Le nostre esperienze non ci trovano e non ci lasciano indifferenti, per cui ci provoca sofferenza abbandonarle.
E’ questo il motivo per il quale la provincia ritorna frequentemente al passato.
Allora, provincia vuol dire anche luogo della memoria. Quando al centro tutto viene travolto e sepolto dai panzer del nuovo che avanza senza alcuna distinzione di qualità, la provincia rinnova costantemente la propria memoria.
La provincia pretende coraggio. Innanzitutto pretende il coraggio della scelta di rimanere in provincia. Anche quando si avrebbero possibilità di andarsene via, di sottrarsi ai suoi confini, alle sue limitazioni. Anche quando si avrebbero possibilità di cercare altre occasioni.
Così a volte viene da pensare che la provincia, la periferia, è un destino, che si sceglie qualcosa di predeterminato, che le scelte che si fanno sono già scritte nel sangue.
Certo, si ha consapevolezza che Lecce non è Berlino, né Londra, né Parigi, che non è nessun altro luogo. Si sa che la provincia qualcosa dà, qualcosa toglie, come qualsiasi altro luogo. Privilegio e castigo. Orgoglio e delusione. Ma si sceglie di restare senza fare il conto di quello che si guadagna e di quello che si perde. Caso mai si sente, si avverte quasi il dovere di rimanere per tentare di dare qualcosa, anche se di minima rilevanza, di poco significato. Forse non lo si fa neanche per se stessi. Forse lo si fa per quei compagni di strada che sono rimasti, sperando, tentando di dare qualcosa. Sono rimasti senza fare conti. Per scelta, per destino. O semplicemente per amore nei confronti di una terra.

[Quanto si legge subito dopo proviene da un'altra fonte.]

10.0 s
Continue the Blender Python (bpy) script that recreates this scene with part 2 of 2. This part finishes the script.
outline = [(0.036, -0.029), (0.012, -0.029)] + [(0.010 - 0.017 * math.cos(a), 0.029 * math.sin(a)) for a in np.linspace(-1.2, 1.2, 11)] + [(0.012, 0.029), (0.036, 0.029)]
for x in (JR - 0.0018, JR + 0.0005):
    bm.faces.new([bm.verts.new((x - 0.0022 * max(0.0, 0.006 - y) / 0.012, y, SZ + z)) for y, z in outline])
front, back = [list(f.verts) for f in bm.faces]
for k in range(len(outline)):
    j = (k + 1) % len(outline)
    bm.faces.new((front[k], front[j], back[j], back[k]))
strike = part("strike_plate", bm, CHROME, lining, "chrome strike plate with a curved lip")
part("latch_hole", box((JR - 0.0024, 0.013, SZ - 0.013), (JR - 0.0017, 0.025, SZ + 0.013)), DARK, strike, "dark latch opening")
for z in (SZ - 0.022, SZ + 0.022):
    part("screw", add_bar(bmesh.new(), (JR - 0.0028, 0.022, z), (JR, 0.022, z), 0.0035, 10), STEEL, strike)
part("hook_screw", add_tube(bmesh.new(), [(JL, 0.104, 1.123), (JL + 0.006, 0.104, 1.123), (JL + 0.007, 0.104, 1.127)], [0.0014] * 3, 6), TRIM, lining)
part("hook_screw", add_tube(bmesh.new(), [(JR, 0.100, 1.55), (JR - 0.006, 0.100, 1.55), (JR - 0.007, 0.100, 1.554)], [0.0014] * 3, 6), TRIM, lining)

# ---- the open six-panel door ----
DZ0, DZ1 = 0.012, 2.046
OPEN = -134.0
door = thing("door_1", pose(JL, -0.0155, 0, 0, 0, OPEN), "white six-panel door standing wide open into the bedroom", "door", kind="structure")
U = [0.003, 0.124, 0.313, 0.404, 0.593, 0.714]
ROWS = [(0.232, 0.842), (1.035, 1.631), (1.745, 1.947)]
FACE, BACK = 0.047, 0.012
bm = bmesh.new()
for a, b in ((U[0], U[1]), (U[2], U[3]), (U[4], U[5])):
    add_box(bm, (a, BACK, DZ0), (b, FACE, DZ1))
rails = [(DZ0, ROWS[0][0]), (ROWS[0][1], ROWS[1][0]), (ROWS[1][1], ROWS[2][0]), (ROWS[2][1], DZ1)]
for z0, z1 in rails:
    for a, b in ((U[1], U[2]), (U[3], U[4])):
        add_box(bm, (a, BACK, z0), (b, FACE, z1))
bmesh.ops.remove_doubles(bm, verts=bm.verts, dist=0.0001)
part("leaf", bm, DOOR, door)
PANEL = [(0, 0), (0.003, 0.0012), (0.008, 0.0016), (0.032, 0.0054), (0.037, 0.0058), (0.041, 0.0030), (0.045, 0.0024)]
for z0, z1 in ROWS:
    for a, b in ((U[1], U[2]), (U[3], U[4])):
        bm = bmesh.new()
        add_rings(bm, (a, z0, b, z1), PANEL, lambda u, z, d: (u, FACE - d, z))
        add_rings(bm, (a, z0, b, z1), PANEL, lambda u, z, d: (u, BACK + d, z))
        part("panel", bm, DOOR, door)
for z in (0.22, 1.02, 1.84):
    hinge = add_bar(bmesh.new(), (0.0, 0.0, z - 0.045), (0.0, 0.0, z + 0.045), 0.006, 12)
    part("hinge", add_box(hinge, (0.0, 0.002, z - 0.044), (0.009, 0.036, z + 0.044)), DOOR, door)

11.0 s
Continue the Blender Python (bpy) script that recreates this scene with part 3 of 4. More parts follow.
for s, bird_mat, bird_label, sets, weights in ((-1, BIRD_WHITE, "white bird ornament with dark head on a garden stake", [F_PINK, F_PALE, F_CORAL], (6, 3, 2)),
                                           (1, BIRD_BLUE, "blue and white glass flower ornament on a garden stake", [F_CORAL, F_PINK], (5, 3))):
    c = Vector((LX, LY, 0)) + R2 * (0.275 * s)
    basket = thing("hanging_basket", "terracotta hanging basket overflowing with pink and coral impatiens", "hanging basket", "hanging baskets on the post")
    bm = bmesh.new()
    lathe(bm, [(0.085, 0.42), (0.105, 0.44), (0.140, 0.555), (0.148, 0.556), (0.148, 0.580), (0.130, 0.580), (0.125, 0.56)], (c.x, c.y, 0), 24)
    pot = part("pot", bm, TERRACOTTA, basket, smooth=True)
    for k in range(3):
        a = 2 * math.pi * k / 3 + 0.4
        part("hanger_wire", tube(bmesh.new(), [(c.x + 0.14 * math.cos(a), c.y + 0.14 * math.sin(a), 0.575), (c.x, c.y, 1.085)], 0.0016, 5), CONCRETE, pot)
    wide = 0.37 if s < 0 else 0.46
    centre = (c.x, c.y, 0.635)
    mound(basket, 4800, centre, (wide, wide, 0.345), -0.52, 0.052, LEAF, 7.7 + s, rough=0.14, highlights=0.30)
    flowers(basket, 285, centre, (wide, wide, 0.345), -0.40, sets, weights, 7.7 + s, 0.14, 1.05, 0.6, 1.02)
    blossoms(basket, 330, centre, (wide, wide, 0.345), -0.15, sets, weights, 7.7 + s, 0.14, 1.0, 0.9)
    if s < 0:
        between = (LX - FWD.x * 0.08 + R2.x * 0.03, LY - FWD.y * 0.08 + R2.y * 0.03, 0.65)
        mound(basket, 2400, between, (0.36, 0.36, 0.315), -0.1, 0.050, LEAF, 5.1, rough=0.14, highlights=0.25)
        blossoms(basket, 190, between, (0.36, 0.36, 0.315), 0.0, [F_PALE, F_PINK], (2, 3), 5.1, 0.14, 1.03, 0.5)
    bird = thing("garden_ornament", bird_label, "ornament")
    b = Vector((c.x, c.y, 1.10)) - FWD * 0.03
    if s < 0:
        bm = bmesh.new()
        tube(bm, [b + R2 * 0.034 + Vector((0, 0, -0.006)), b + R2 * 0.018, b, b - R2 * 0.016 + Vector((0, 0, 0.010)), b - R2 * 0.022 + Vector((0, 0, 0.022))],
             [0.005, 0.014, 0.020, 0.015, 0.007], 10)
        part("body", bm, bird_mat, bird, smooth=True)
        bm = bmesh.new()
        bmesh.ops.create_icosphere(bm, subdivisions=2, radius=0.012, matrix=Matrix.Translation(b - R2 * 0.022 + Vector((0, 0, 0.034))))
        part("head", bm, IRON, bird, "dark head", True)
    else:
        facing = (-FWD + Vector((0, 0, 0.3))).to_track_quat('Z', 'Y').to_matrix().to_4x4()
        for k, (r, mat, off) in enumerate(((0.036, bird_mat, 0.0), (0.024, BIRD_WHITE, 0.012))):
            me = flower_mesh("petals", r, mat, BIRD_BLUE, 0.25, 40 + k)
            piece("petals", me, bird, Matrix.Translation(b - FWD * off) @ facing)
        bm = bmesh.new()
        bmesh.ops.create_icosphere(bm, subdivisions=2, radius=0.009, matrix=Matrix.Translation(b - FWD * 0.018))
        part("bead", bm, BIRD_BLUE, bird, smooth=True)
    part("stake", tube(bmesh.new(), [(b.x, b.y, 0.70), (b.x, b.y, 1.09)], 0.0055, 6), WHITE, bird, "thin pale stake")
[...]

Per esempio: si chiamava Rina Durante. E’ una di quelle che ha pagato per rimanere in provincia. Quando pubblicò “La malapianta” con Rizzoli, nel Sessantaquattro, aveva trentasei anni. Se avesse lasciato la periferia, se fosse andata nei centri di Milano, di Roma, dove si decidevano, e si decidono ancora, le sorti editoriali, avrebbe raggiunto altri livelli, avrebbe avuto maggiori fortune. Ma scelse di rimanere in periferia, a scrivere e a insegnare.
Si potrebbero fare altri nomi. Ma uno vale per tutti.
La provincia è un luogo strano, attraversato da contraddizioni, da esplosioni di energia e da sonnolenze profonde, da passioni di rivolte e da irrimediabili torpori, da concrete pacatezze e da astratti furori.
La provincia è fatalista. Pensa che il corso delle cose e le storie della vita non si possano cambiare, che si possa soltanto assecondare quello che accade, senza rammaricarsi o rattristarsi se quello che ci si aspetta non accade.
Pensa che quello che non accade lì, in quella periferia che Bodini chiamava infinita, non potrebbe accadere comunque, da nessuna parte.
Ci sono tempi in cui la provincia si ribella al suo fatalismo.
Non lo fa con un progetto; lo fa per istinto, oppure per rabbia, oppure soltanto perché si è stancata di replicare le rappresentazioni che dà di se stessa. Si ribella ma poi ritorna a quelle stesse storie, a quelle rappresentazioni alle quali si è ribellata, perché comprende che sono quelle le storie, le rappresentazioni che appartengono alla sua natura, alla sua cultura, che sono quelle le forme con cui con cui può esprimere autenticamente la propria esistenza.
Forse la funzione sociale, culturale, esistenziale della provincia, della periferia, consiste nel dimostrare costantemente che le faccende del tempo bisogna guardarle da una certa distanza per poterle comprendere nei loro significati fondamentali.
Si dice, a volte, che mentre il mondo cambia, la provincia rimane a guardare. (Ma dov’è il punto in cui finisce il mondo e comincia la provincia?) Per certi aspetti è vero. Mentre il mondo cambia, la provincia rimane a guardare per capire quale sia la direzione più coerente con le strade della storia che le appartiene.
Chissà se questo restare a guardare non si possa anche chiamare saggezza della provincia.